I believe the tricks in this article are widely useful, but even so, you can’t build a good language by piling in every trick or tactic you can think of.

A programming language is a form of user interface: it’s a form of communication from the user to the computer. A good language is customized for the context it will be used in and can be developed with many of the same techniques that are used for user interfaces.

Above all, try out a modified syntax and see how it goes. An extreme example of this can be seen in the Scala group’s exploration of optional braces (“Feedback sought: Optional Braces”), where they redid course work examples with multiple proposals, both in their own work and in coding examples for classrooms, and then fine-tuned the results based on how it went.

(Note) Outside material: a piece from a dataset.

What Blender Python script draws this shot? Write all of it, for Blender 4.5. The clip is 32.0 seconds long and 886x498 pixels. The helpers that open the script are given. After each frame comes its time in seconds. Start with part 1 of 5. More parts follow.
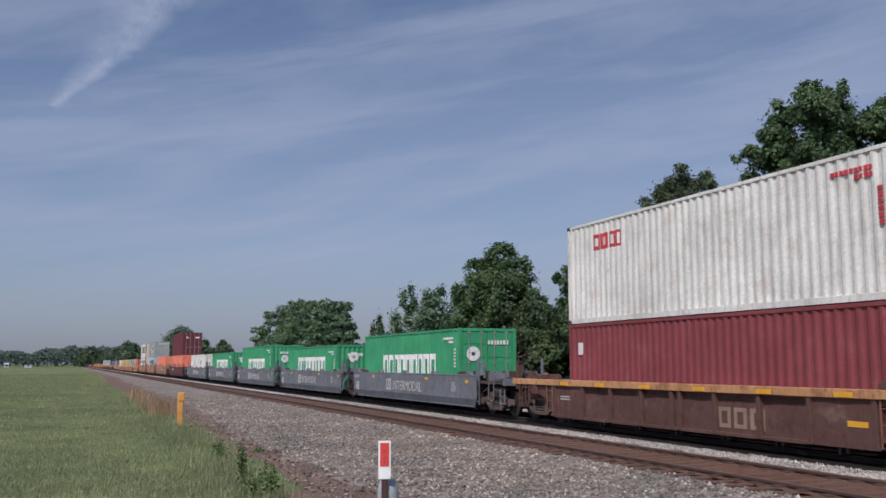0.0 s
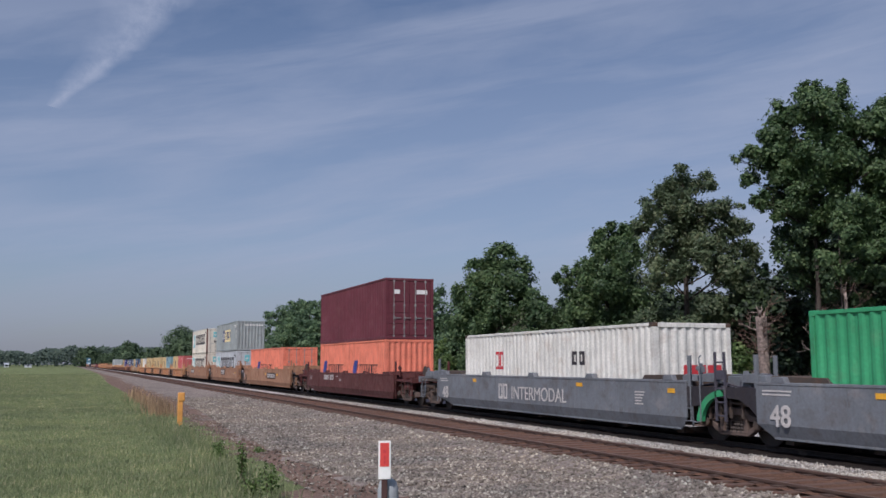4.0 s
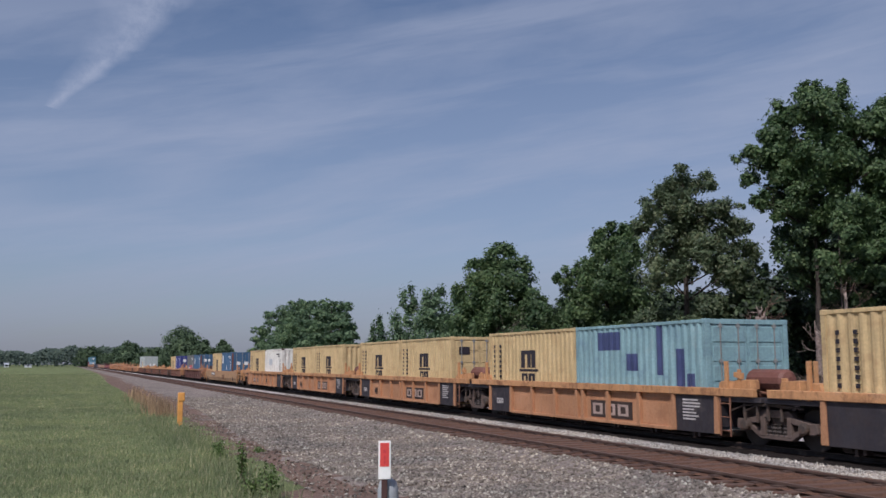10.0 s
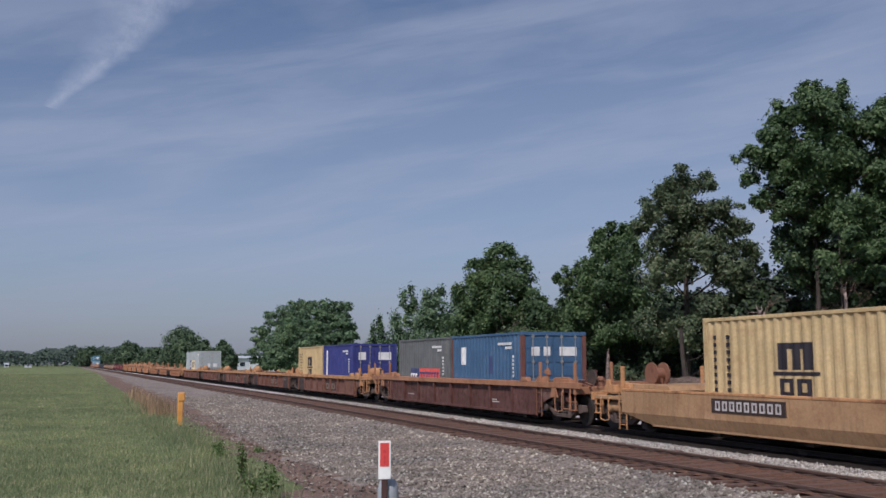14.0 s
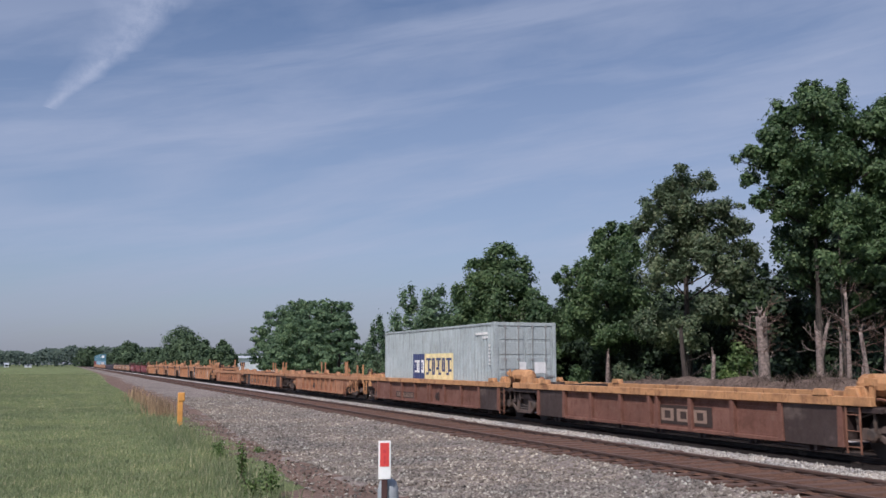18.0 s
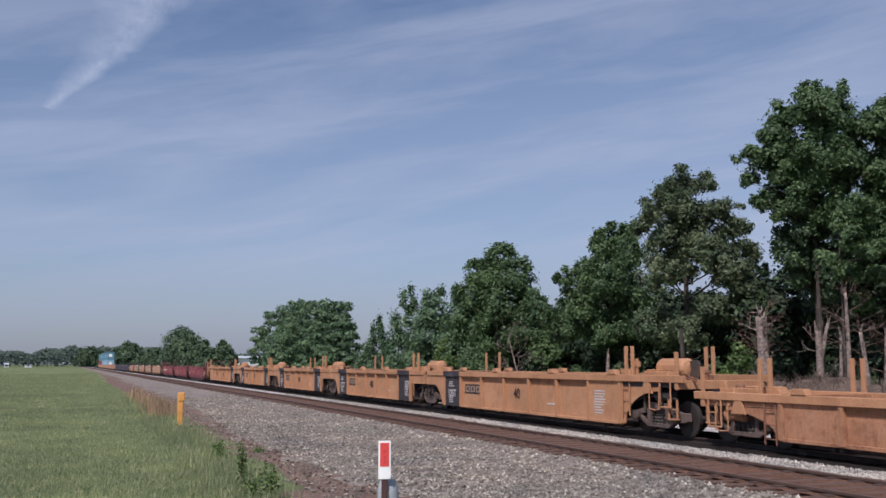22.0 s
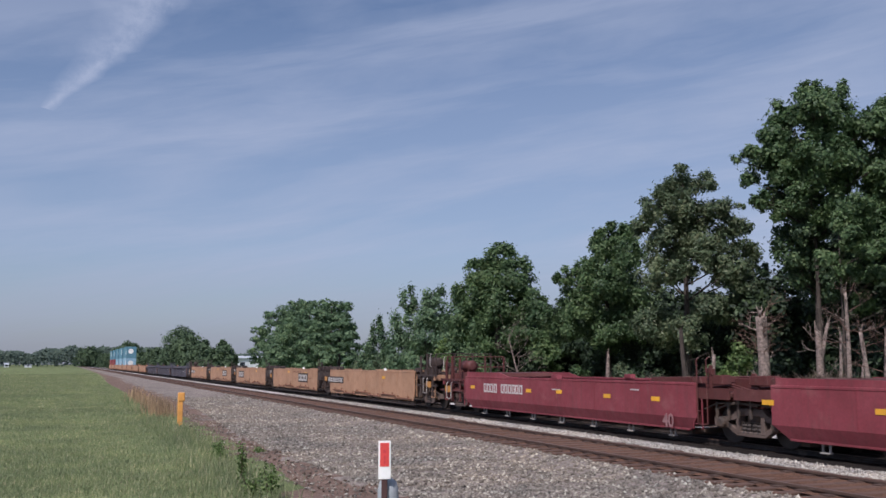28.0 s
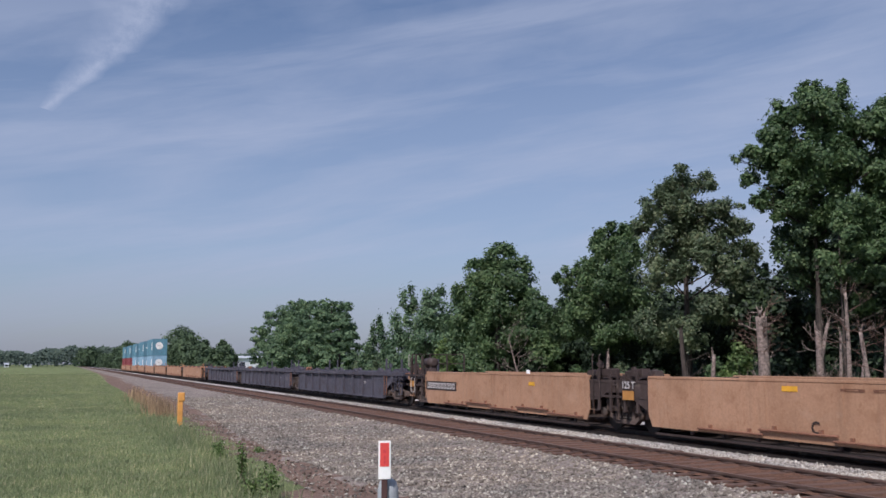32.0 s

Design thinking is a topic of its own and is surveyed in The Reflective Practitioner, by Donald A. Schon. Some highlights include:

Design proceeds iteratively, where you put together a full design, try it out, and then modify it based on what you found.
Here are some options for the “try it out” part.
- Try to build something real, yourself, using your design.
- Watch someone use your design to accomplish a problem that they care about.
- Run the design through testing tools such as fuzzers and model checkers.
- Monitor discussion forums to see what people say as they try out your design.
- Capture error messages from your tools, and examine them to find out where people frequently go wrong.
- Scan code repositories such as GitHub to see which parts of your language design are being used and which parts are being avoided.
Here are some options for “modify it”.
- Use “moves”, as Schon describes it, that are circulated in the field and have proven useful to other designers. I hope that this article can contribute to such efforts.
- Study existing art for ideas. Find out what choices other designers made, and examine how it went for the users of those systems.
Separate yourself from what you are designing. Try to develop a sense that good designers make bad designs all the time. If you can’t say or accept bad things about your creations, because it stings too much, then you’ll be forever trapped in whatever your first ideas were.